Maurice remembers it differently: "Afterwards, CBS offered Steve a big deal to stay on the label as a solo artist - I think they gave him ten grand. That's why he stayed on CBS. Steve was getting fidgety. It was always him and us - well, Steve was a bit out there and some of the excesses were setting in. It was weird. We were all getting fed up with it and there was a bit of bad blood.

"The problem was, we started as a credible band and then became this sort of joke - with the stigma of not playing on the singles. Things were changing, too. We played with the Episode Six, a pop harmony band like the Beach Boys, and suddenly they were Deep Purple (laughs) and we wanted that same credibility. Steve did as well. Singers always get affected more. I can hide behind a drum kit but the vocalist is, like, naked out front and takes everything personally - good or bad - because they're the front person.

"We had a big meeting in my father's warehouse one day. Steve said, I'm going, I'm fed up with all this. And none of us were really upset. We breathed a sigh of relief, although we knew it was pretty disastrous. So Steve left, with our manager John Cokell. And we were still only on £35 a week - when the average wage was about £25."

In Steve's absence, the Love Affair struggled to maintain their profile. "We got Gus [Auguste] Eadon in from the Elastic Band", says Bacon, "a really good frontman". Eadon structured his stage act in the style of Ian Anderson, frontman with rising stars Jethro Tull, which helped cultivate a more serious image. "My father carried on co-managing with Ken Street, ex-guitarist with Emile Ford & the Checkmates.
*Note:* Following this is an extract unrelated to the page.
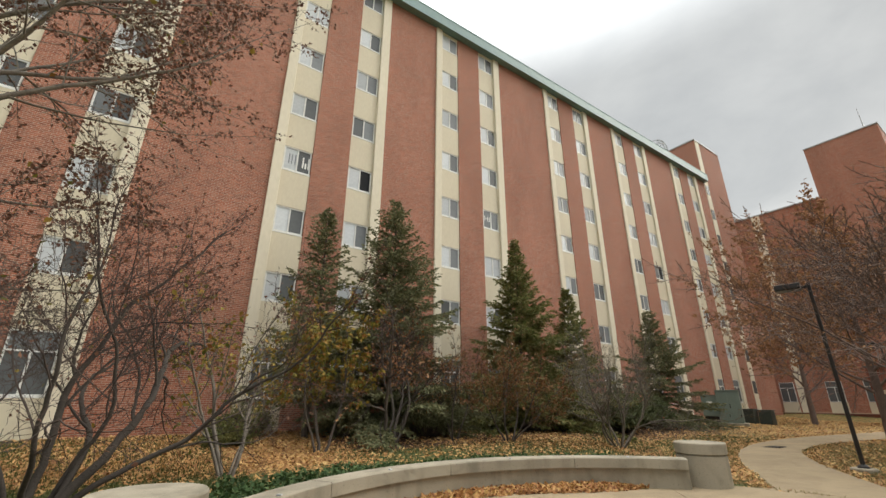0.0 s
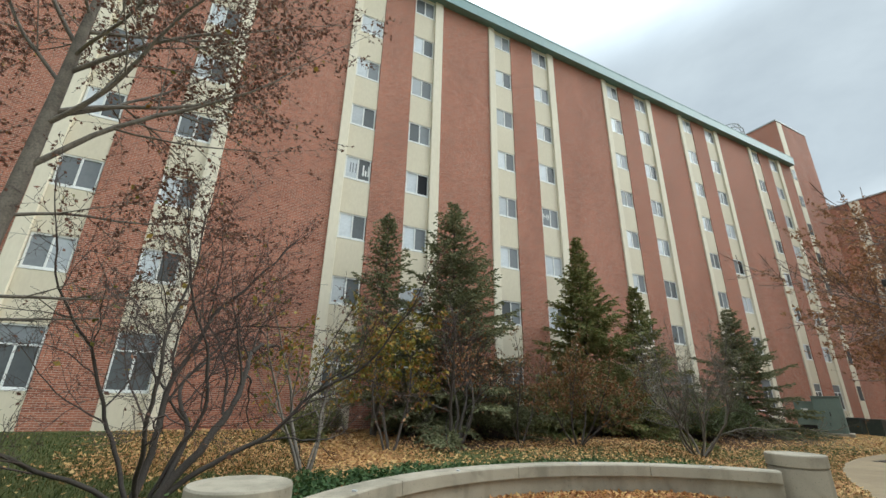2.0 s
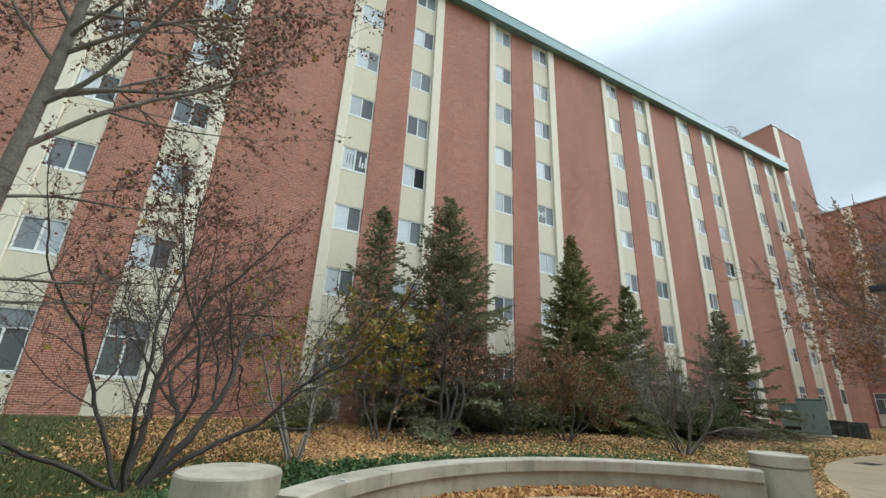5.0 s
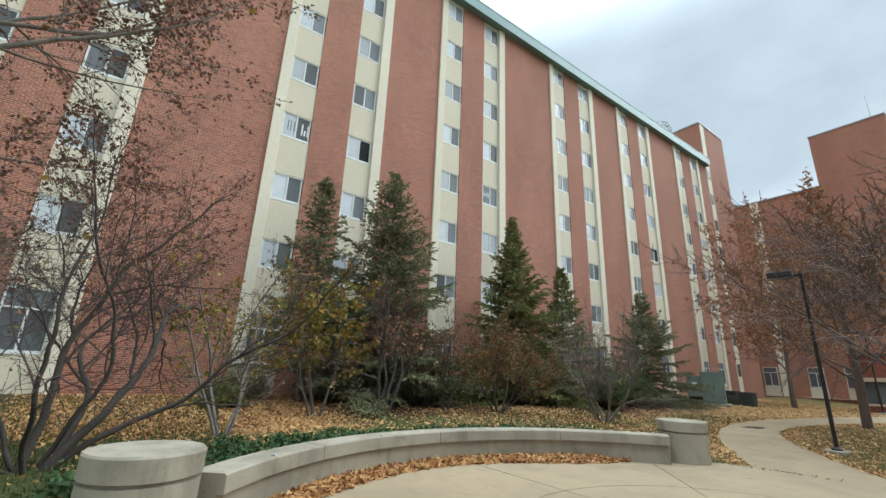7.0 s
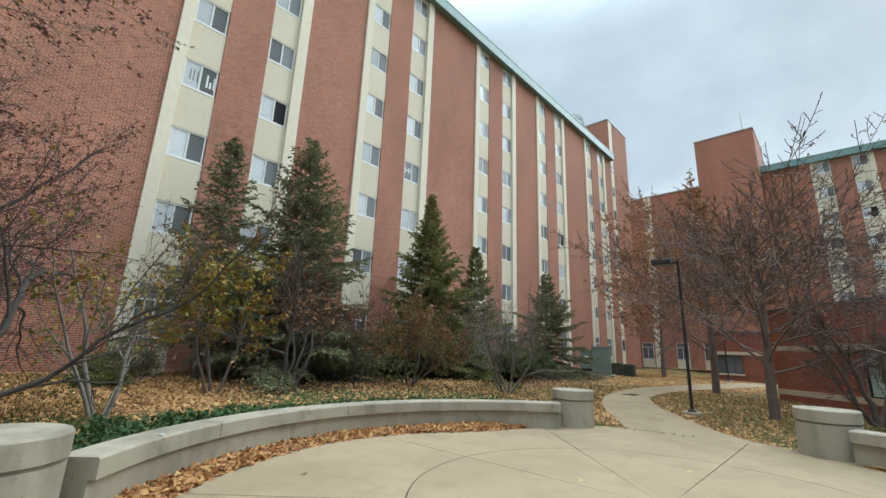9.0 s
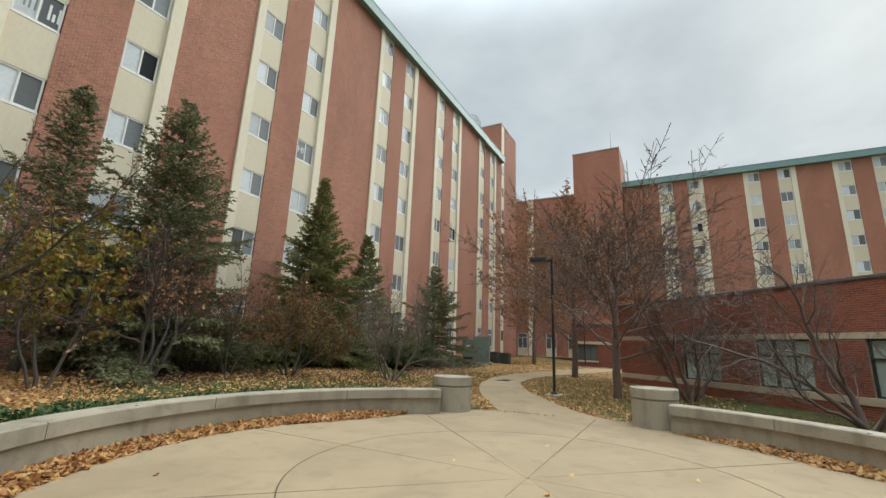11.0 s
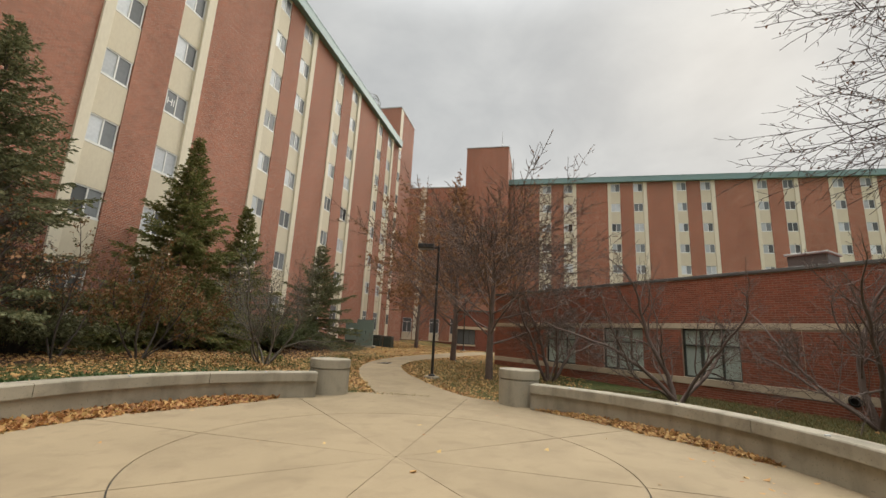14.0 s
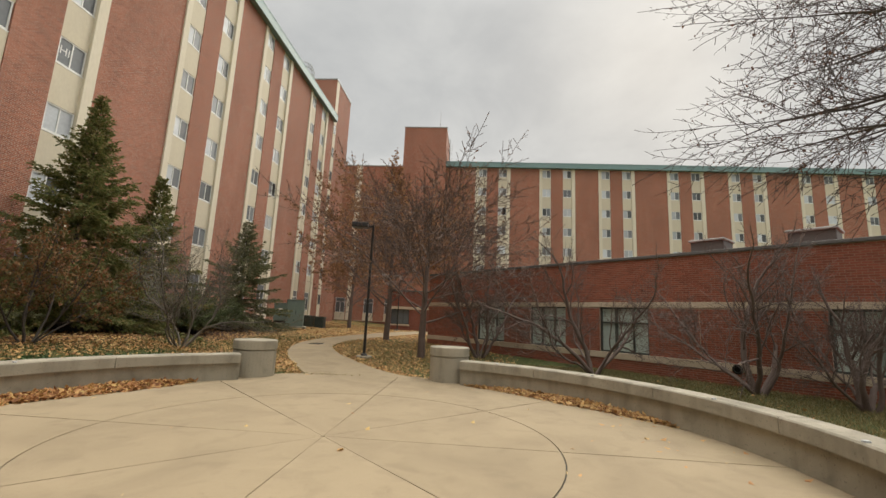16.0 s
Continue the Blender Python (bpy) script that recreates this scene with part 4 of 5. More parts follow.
def conifer(x, y, height, radius, seed, mat, label, ragged=0.25, z0=None, low=0.5, density=1.0, lean=0.0, spire=1.2):
    """A narrow conifer: open whorls of boughs that droop below and rise towards the leader, each with side shoots clothed in needle sprays."""
    rng = np.random.default_rng(seed)
    z = ground_z(x, y) - 0.05 if z0 is None else z0
    lines = [(np.array([(0.02 * math.sin(3 * s + seed) + lean * s * s, 0.02 * math.cos(2 * s), height * s) for s in np.linspace(0, 1, 12)]), np.linspace(0.012 * height + 0.02, 0.006, 12), 7)]
    p_all, d_all, w_all = [], [], []
    h = low
    while h < height - 0.06:
        f = h / height
        turn = rng.uniform(0, 6.283)
        count = rng.integers(4, 7)
        for k in range(count):
            reach = (0.08 + radius * 0.97 * (1 - f) ** spire) * rng.uniform(1 - ragged * 1.5, 1 + ragged * 0.8)
            if rng.uniform() < 0.10:
                reach *= 1.25
            a = turn + 6.283 * (k + rng.uniform(-0.3, 0.3)) / count
            out = np.array([math.cos(a), math.sin(a), 0.0])
            n = 8
            s = np.linspace(0, 1, n)
            z_line = h + rng.normal(0, 0.05) + reach * ((0.75 * f - 0.02) * s - 0.42 * s * s * (1.15 - f) + 0.26 * s ** 3)
            pts = out[None, :] * (reach * s)[:, None] + np.array([lean * f * f, 0, 0])
            pts[:, 2] = z_line
            side = np.array([-out[1], out[0], 0.0])
            pts += side[None, :] * (0.14 * reach * rng.normal() * s * s)[:, None]
            lines.append((pts, np.linspace(0.005 + 0.009 * reach, 0.003, n), 3))
            shoots = max(5, int((reach + 0.2) * 15 * density))
            g = 0.16 + 0.84 * (np.arange(shoots) + rng.uniform(0, 1, shoots)) / shoots
            q = np.stack([np.interp(g, s, pts[:, c]) for c in range(3)], 1)
            sgn = np.where(np.arange(shoots) % 2, 1.0, -1.0)
            ln = (0.10 + 0.34 * reach * (1 - 0.8 * g)) * rng.uniform(0.5, 1.25, shoots)
            sd = 0.8 * out + (sgn * rng.uniform(0.4, 1.1, shoots))[:, None] * side
            sd[:, 2] += rng.uniform(-0.42, 0.10, shoots) + 0.4 * f
            sd /= np.linalg.norm(sd, axis=1)[:, None]
            i = np.repeat(np.arange(shoots), np.maximum(7, (ln * 58 * density).astype(int)))
            m = len(i)
            r = rng.uniform(0.0, 1.0, (m, 1))
            drop = np.zeros((m, 3))
            drop[:, 2] = -0.10 * ln[i]
            p_all.append(q[i] + sd[i] * ln[i][:, None] * r + drop * r * r)
            dirs = sd[i] * 0.9 + rng.normal(0, 1, (m, 3)) * np.array([0.45, 0.45, 0.3]) + np.array([0, 0, -0.22 + 0.3 * f])
            dirs /= np.linalg.norm(dirs, axis=1)[:, None]
            size = rng.uniform(0.07, 0.175, (m, 1))
            ww = np.cross(dirs, rng.normal(0, 1, (m, 3)))
            ww /= np.linalg.norm(ww, axis=1)[:, None]
            d_all.append(dirs * size)
            w_all.append(ww * size * 0.17)
        h += rng.uniform(0.15, 0.30) * (0.55 + 0.6 * (1 - f))
    t = thing("conifer", Matrix.Translation((x, y, z)), label, "conifer", "conifers before the facade")
    part("trunk", tubes_mesh("trunk", lines[:1], M_BARK), None, t)
    part("branchwork", tubes_mesh("branchwork", lines[1:], M_BARK), None, t)
    part("crown", blades_mesh("crown", np.concatenate(p_all), np.concatenate(d_all), np.concatenate(w_all), mat), None, t)
    return t


def evergreen_shrub(x, y, rx, ry, h, seed, mat, label):
    """A spreading evergreen: upright and arching shoots over a rounded, uneven outline."""
    rng = np.random.default_rng(seed)
    lines, p_all, d_all, w_all = [], [], [], []
    for k in range(int(60 * rx * ry + 30)):
        a, r = rng.uniform(0, 6.283), math.sqrt(rng.uniform(0, 1))
        tip = np.array([rx * r * math.cos(a), ry * r * math.sin(a), h * math.sqrt(max(0.05, 1 - r * r * 0.9)) * rng.uniform(0.6, 1.15)])
        root = np.array([tip[0] * 0.25, tip[1] * 0.25, 0.0])
        mid = root * 0.5 + tip * 0.5 + np.array([0, 0, 0.15 * h])
        s = np.linspace(0, 1, 6)[:, None]
        pts = (1 - s) ** 2 * root + 2 * s * (1 - s) * mid + s * s * tip
        lines.append((pts, np.linspace(0.012, 0.003, 6), 3))
        for g in np.linspace(0.35, 1.0, 11):
            q = np.array([np.interp(g, s[:, 0], pts[:, c]) for c in range(3)])
            for j in range(2):
                sd = unit(unit(tip - root) * 0.6 + rng.normal(0, 0.6, 3))
                ln = rng.uniform(0.10, 0.28)
                m = 8
                rr = rng.uniform(0, 1, (m, 1))
                p_all.append(q + sd * ln * rr)
                dirs = sd * 0.7 + rng.normal(0, 0.6, (m, 3))
                dirs /= np.linalg.norm(dirs, axis=1)[:, None]
                size = rng.uniform(0.06, 0.12, (m, 1))
                ww = np.cross(dirs, rng.normal(0, 1, (m, 3)))
                ww /= np.linalg.norm(ww, axis=1)[:, None]
                d_all.append(dirs * size)
                w_all.append(ww * size * 0.18)
    t = thing("evergreen_shrub", Matrix.Translation((x, y, ground_z(x, y) - 0.03)), label, "shrub", "evergreen shrubs before the facade")
    part("branchwork", tubes_mesh("branchwork", lines, M_BARK), None, t)
    part("crown", blades_mesh("crown", np.concatenate(p_all), np.concatenate(d_all), np.concatenate(w_all), mat), None, t)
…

We then changed our name to L.A. for our second album, 'New Day By L.A.'."

Their first public appearance was a slightly disdainful performance on Top Of The Pops, miming to their lengthy (4.08) new single, "Speak Of Peace, Sing Of Joy". "But that didn't work", admits Maurice, "so we reverted back to Love Affair again!". Less than a year after Steve's departure, CBS dropped the band, prompting a move to Parlophone for two scarce 45s in 1971.

Maurice Bacon: "Eventually, Morgan Fisher and I left to form a new band, Morgan, with Tim Staffell, the singer before Freddie Mercury in Queen [or Smile, as they were then called], and Bob Sapsead, the bass player from another band my father managed, Springfield Park." In 1973, Morgan issued a rare prog rock album, "Nova Solis", on RCA. Maurice laughs: "We did the total opposite of pop - it was so obscure! We were into 13/6 rhythms, the whole hog. Another album which RCA didn't release, 'Brown Out', was eventually the first album on Cherry Red."

Fisher then joined Mott The Hoople (and also played with the Third Ear Band) before creating some of Cherry Red's most bizarre music as a solo artist in the early '80s. In 1983, he was employed by Queen as an auxiliary musician on a world tour - and he now lives in Japan. Bacon, meanwhile, formed Ultimate Records and worked closely with that loveable new wave nerd, John Otway, who wrote Morgan Fisher's "Geneve" single. Mick Jackson, meanwhile, made a very good living teaching budding car salesmen.

Without Morgan and Maurice, the Love Affair foundered into obscurity, issuing a one-off single on Pye in 1973 before reuniting with Philip Goodhand-Tait for "Private Lives", a lone release on Creole in 1977. However, neither these releases, nor subsequent touring bands, featured a single original member of the Love Affair.